Given data.
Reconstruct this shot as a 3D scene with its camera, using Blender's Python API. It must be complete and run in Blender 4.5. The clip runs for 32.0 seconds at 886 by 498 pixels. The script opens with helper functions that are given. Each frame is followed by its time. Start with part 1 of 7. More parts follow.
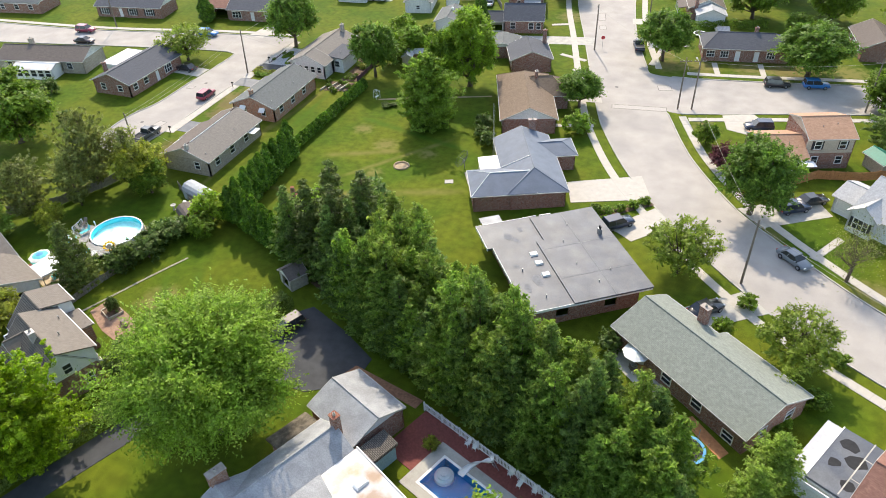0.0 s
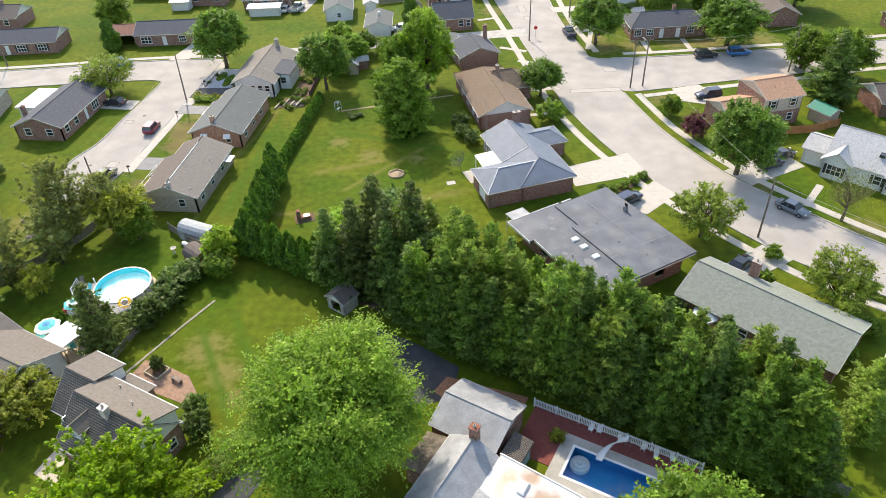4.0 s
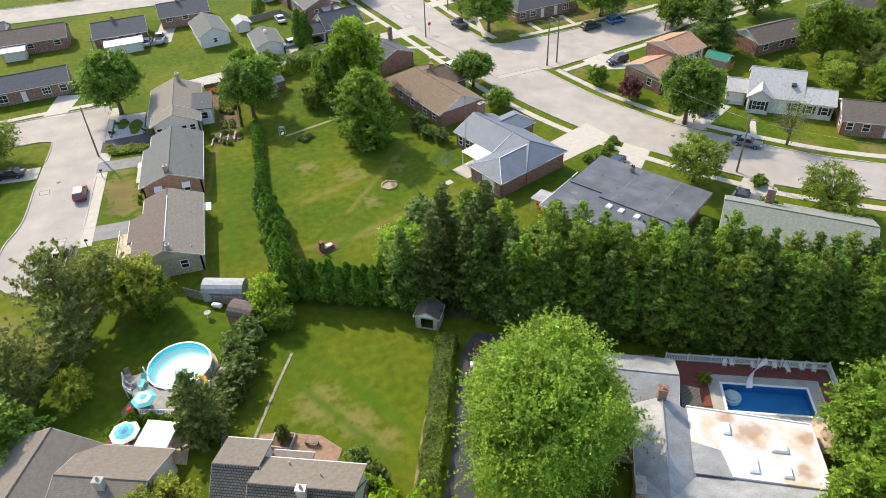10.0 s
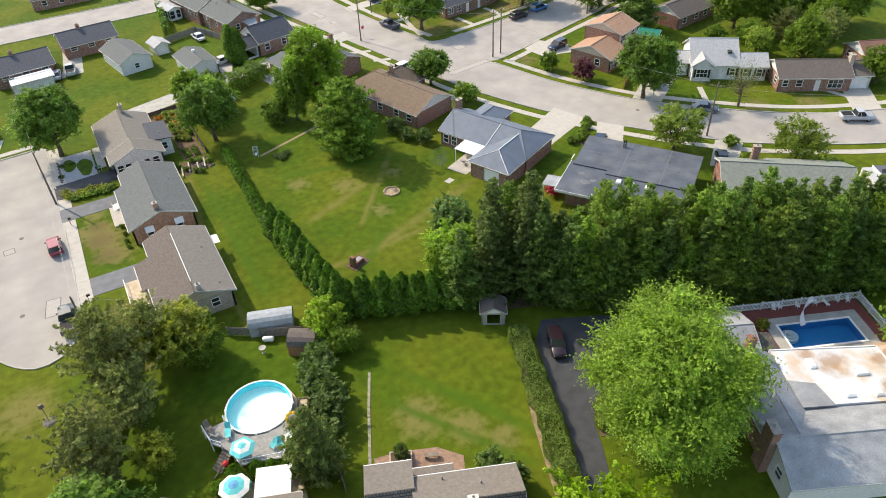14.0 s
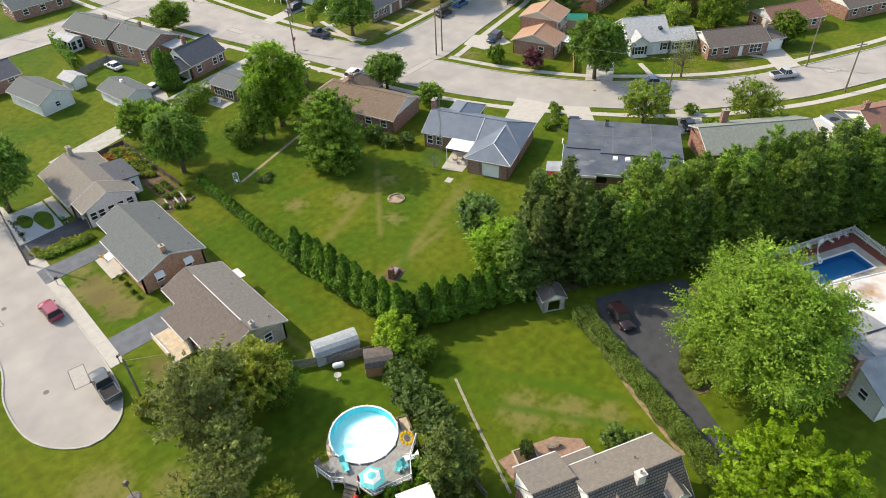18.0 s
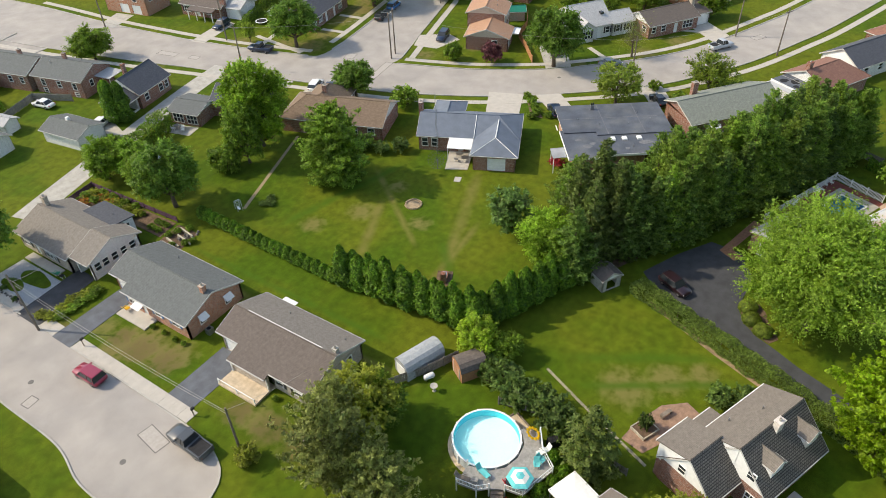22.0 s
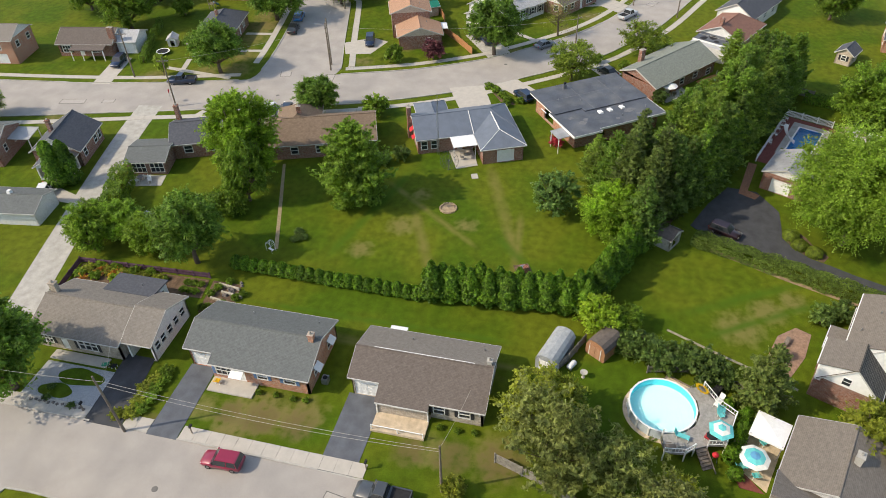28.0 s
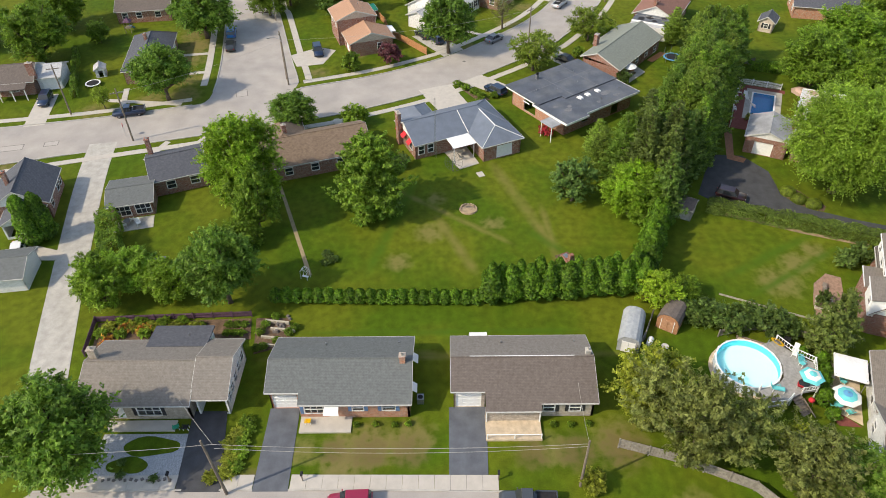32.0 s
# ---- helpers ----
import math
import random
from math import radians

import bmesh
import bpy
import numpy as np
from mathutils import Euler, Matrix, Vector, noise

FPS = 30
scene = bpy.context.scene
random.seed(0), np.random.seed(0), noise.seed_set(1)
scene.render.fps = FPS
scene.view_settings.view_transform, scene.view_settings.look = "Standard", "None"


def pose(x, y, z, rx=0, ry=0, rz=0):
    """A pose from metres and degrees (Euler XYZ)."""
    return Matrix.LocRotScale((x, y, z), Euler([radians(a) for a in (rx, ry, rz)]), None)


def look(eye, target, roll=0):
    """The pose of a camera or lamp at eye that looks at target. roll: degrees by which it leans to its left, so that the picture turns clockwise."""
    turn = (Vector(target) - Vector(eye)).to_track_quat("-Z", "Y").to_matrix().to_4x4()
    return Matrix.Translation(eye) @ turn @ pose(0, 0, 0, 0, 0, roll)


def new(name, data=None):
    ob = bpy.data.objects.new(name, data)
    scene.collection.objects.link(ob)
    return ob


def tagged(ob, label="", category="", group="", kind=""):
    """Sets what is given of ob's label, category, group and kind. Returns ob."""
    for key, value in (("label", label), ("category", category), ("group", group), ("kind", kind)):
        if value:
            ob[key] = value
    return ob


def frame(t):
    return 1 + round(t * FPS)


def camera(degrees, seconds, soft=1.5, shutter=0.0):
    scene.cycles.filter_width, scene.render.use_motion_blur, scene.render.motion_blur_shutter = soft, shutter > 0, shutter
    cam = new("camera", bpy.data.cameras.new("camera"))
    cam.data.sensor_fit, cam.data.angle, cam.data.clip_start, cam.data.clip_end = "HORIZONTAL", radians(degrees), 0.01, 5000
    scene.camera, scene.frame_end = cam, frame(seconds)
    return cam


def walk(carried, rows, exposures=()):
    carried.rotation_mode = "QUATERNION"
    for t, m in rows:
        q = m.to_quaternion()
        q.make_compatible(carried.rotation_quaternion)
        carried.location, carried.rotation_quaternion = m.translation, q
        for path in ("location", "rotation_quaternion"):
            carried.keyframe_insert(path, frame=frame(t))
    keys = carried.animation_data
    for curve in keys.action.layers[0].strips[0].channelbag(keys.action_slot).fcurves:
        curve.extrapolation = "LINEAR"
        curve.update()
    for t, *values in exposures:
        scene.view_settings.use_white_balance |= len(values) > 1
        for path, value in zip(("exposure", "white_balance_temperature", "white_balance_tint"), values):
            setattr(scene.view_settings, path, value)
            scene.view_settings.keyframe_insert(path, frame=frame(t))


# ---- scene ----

To be done.
The listing above needs to be output again exactly. Don't include the pictures.

Output.
Reconstruct this shot as a 3D scene with its camera, using Blender's Python API. It must be complete and run in Blender 4.5. The clip runs for 32.0 seconds at 886 by 498 pixels. The script opens with helper functions that are given. Each frame is followed by its time. Start with part 1 of 7. More parts follow.
0.0 s
4.0 s
10.0 s
14.0 s
18.0 s
22.0 s
28.0 s
32.0 s
# ---- helpers ----
import math
import random
from math import radians

import bmesh
import bpy
import numpy as np
from mathutils import Euler, Matrix, Vector, noise

FPS = 30
scene = bpy.context.scene
random.seed(0), np.random.seed(0), noise.seed_set(1)
scene.render.fps = FPS
scene.view_settings.view_transform, scene.view_settings.look = "Standard", "None"


def pose(x, y, z, rx=0, ry=0, rz=0):
    """A pose from metres and degrees (Euler XYZ)."""
    return Matrix.LocRotScale((x, y, z), Euler([radians(a) for a in (rx, ry, rz)]), None)


def look(eye, target, roll=0):
    """The pose of a camera or lamp at eye that looks at target. roll: degrees by which it leans to its left, so that the picture turns clockwise."""
    turn = (Vector(target) - Vector(eye)).to_track_quat("-Z", "Y").to_matrix().to_4x4()
    return Matrix.Translation(eye) @ turn @ pose(0, 0, 0, 0, 0, roll)


def new(name, data=None):
    ob = bpy.data.objects.new(name, data)
    scene.collection.objects.link(ob)
    return ob


def tagged(ob, label="", category="", group="", kind=""):
    """Sets what is given of ob's label, category, group and kind. Returns ob."""
    for key, value in (("label", label), ("category", category), ("group", group), ("kind", kind)):
        if value:
            ob[key] = value
    return ob


def frame(t):
    return 1 + round(t * FPS)


def camera(degrees, seconds, soft=1.5, shutter=0.0):
    scene.cycles.filter_width, scene.render.use_motion_blur, scene.render.motion_blur_shutter = soft, shutter > 0, shutter
    cam = new("camera", bpy.data.cameras.new("camera"))
    cam.data.sensor_fit, cam.data.angle, cam.data.clip_start, cam.data.clip_end = "HORIZONTAL", radians(degrees), 0.01, 5000
    scene.camera, scene.frame_end = cam, frame(seconds)
    return cam


def walk(carried, rows, exposures=()):
    carried.rotation_mode = "QUATERNION"
    for t, m in rows:
        q = m.to_quaternion()
        q.make_compatible(carried.rotation_quaternion)
        carried.location, carried.rotation_quaternion = m.translation, q
        for path in ("location", "rotation_quaternion"):
            carried.keyframe_insert(path, frame=frame(t))
    keys = carried.animation_data
    for curve in keys.action.layers[0].strips[0].channelbag(keys.action_slot).fcurves:
        curve.extrapolation = "LINEAR"
        curve.update()
    for t, *values in exposures:
        scene.view_settings.use_white_balance |= len(values) > 1
        for path, value in zip(("exposure", "white_balance_temperature", "white_balance_tint"), values):
            setattr(scene.view_settings, path, value)
            scene.view_settings.keyframe_insert(path, frame=frame(t))


# ---- scene ----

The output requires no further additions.